Stesso stile politico ed estetico di Berlusconi
Taguieff, in particolare, lo inserisce nella schiera dei cosiddetti “demagoghi telegenici” o “telepopulisti”, outsider senza alcun legame partitico e protagonisti (come ad esempio il già citato Perot, il brasiliano Collor de Melo, l’argentino Menem, il peruviano Fujimori, il panamense Ruben Blades, il reverendo Jesse Jackson, Chávez, Pim Fortuyn e Berlusconi) di una terza fase estensiva del fenomeno populista, dopo la prima degli Anni 80, caratterizzata da un deciso indirizzo conservatore e di destra, rappresentato da Margareth Thatcher, Ronald Reagan, Jean Marie Le Pen, Jörg Haider, e la seconda, tutta russa, simboleggiata da Boris Eltsin, Vladimir Zhirinovsky e il generale Aleksandr Ivanovič Lebed. In realtà, l’accostamento più gettonato è quello con il Cavaliere di Arcore, tanto che i media battezzarono subito Tapie il «Berlusconi d’Oltralpe». Non tanto per le idee quanto (oltreché per la ricchezza e gli svariati interessi in comune, dall’imprenditoria e la finanza, dal calcio ai media alla politica) per lo stile politico e anche estetico: Tapie era un inguaribile piacione e la sua carriera, ancorché scarsa, di cantante e attore cinematografico e televisivo non fece che acuire questo aspetto della sua personalità.
Un precedente francese: Coty, il populista nero
Rileggendo la sua parabola politica, oltre ai nomi citati, non si può non riandare con la memoria – siamo negli anni tra le due guerre mondiali – a un curioso precedente sempre francese, con l’avvertenza che, in questo caso, si tratta di una vicenda politicamente molto più radicale ed estremista: quello di François Coty, al secolo, François Spoturno, fondatore dell’omonimo e ricchissimo gruppo che produceva profumi (il gruppo è ancora tra i leader mondiali del settore, seppure ora passato a una proprietà statunitense) col pallino per i giornali e soprattutto per la politica. Se l’amore per carta stampata lo portò ad acquistare Le Figaro e Le Gaulois, quello per la politica lo vide prima parlamentare bonapartista e sindaco di Ajaccio (dove era nato) e quindi, trasferitosi a Parigi, creatore, nel 1933, di un piccolo movimento populista e filofascista, la Solidarité Française.

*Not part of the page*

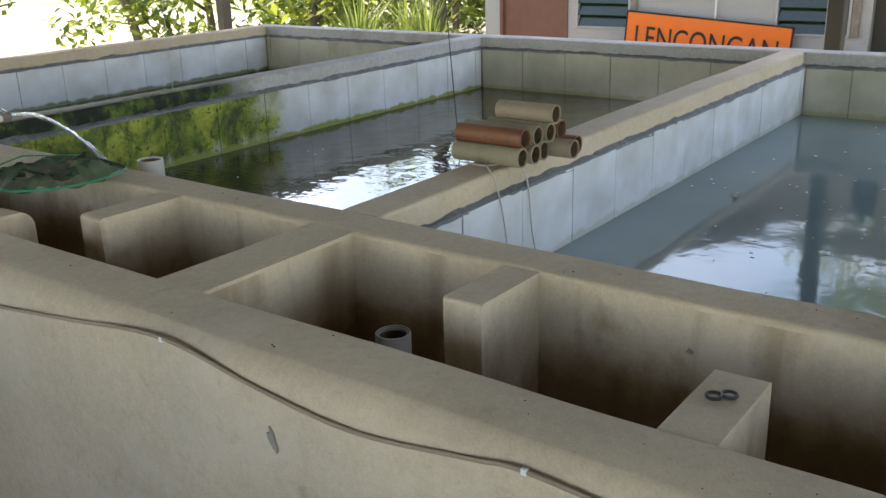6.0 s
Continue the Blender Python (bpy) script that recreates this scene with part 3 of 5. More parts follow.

L’amico del popolo contro i privilegi della casta
Il movimento prese vita attorno a un giornale, L’ami du peuple (creato nel 1928), dalle cui colonne, Coty lanciò incessanti e aggressive campagne populiste contro i privilegi della casta politica, l’alta finanza giudeo-americana, la massoneria e le oligarchie finanziarie. E forte di un pubblico stimabile attorno ai 200 mila lettori, l’imprenditore/politico pensò che fosse giunto il momento di trasformare il movimento di opinione che era riuscito a coagulare attorno al proprio giornale in un movimento politico vero e proprio. Ma fece male i propri conti: solo un decimo dei lettori si trasformarono in militanti attivi (di cui almeno 5 mila concentrati nella sola Parigi) – per lo più militari, commercianti, commessi e piccoli proprietari – e il disegno politico del profumiere milionario si arenò presto. Diciamo che, paradossalmente, Coty ebbe più successo attraverso un altro movimento, da lui patrocinato, ma non guidato, quello della Croix de Feu, nato nel 1927 come organizzazione di ex militari e trasformato in vero e proprio movimento politico e unitosi, nel 1933, ai Volontaire nationaux, raggiungendo quasi 60 mila iscritti e ottenendo una grande visibilità, tanto da essere percepito dagli avversari, nonostante le dimensioni pur significative ma non certo imponenti, come il vero pericolo fascista. Coty morì nel 1934, soltanto un anno dopo la fondazione del suo movimento, e il suo impero (oltre all’azienda cosmetica, Coty possedeva numerose ville, castelli, appartamenti un po’ in tutta la Francia) venne sequestrato e spartito tra i creditori, dato che l’attività politica lo aveva costretto a un grande indebitamento. La vedova mantenne solo la proprietà di qualche immobile e de Le Figaro che cedette però negli Anni 60.